Neurodiversity and Introversion

I am autistic and introverted. Church meetings and ordinances were a living hell. It was exhausting to act like a door-to-door salesman during two years of missionary work. It was painful to be baptized over and over for the dead or have water and oil dripped onto my head during initiatory ceremonies. It was humiliating to be expected to give equivalent talks and testimonies to everyone else. And I was one of the lucky ones: I have relatively low support needs and can “mask” well enough to fit in during church meetings.

A family member with ADHD has also shared her experience being judged and criticized for playing games, drawing, reading, or working on crafts during church meetings. Because it was painful to sit still and focus on the speakers in church, she always felt like a lower-class citizen among church members.

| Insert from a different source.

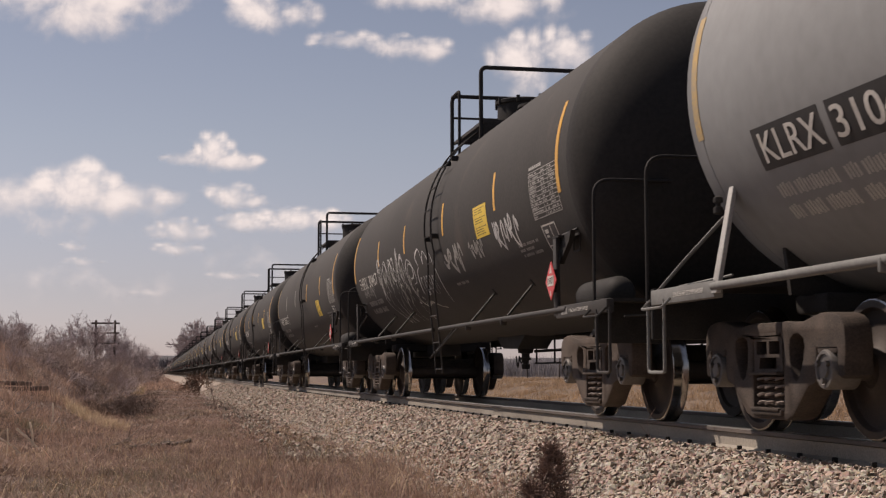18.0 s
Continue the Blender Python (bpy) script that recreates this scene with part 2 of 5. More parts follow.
M_SPRAY = material("white_spray", (0.66, 0.65, 0.62), 0.7, dark=(0.34, 0.33, 0.32), scale=5, grain=30, bump=0.0)
M_SPRAYG = material("cream_spray", (0.46, 0.455, 0.39), 0.7, dark=(0.20, 0.20, 0.165), scale=5, grain=30, bump=0.0)
# Haze is put into this twig colour, paler and bluer than M_TWIG.
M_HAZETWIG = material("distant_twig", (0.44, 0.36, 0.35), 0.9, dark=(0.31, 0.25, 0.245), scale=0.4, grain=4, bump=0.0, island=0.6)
M_BANKGRASS = material("bank_grass", (0.66, 0.445, 0.33), 0.85, dark=(0.25, 0.168, 0.130), scale=0.35, grain=3, bump=0.0, island=0.7, thin=0.25)
M_MEADOW = material("meadow_thatch", (0.185, 0.13, 0.086), 0.95, dark=(0.085, 0.058, 0.04), scale=2.2, grain=14, bump=0.7)
M_STRAW = material("pale_straw", (0.62, 0.48, 0.32), 0.85, dark=(0.40, 0.29, 0.19), scale=0.6, grain=3, bump=0.0, island=0.7, thin=0.4)
M_BRAMBLE = material("dark_bramble", (0.17, 0.115, 0.09), 0.9, dark=(0.075, 0.052, 0.042), scale=3, grain=20, bump=0.0, island=0.6)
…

The church’s message is clear: if you are not an extroverted neurotypical person, you’re not welcome.

Early-returning Missionaries

Thankfully, the church seems to be trying to correct this issue, but so many missionaries who return early deal with shame, fear, and all the negative emotions that come from feeling like a failure.

Conclusion

It is, in my opinion, a damnable tragedy that the church, which claims to be the one and only church endorsed by Jesus Christ, causes so many people to feel unwelcome. This is especially sad when the New Testament tells stories of Jesus focusing on “the other”, from the woman taken in adultery to lepers and people with mental health challenges.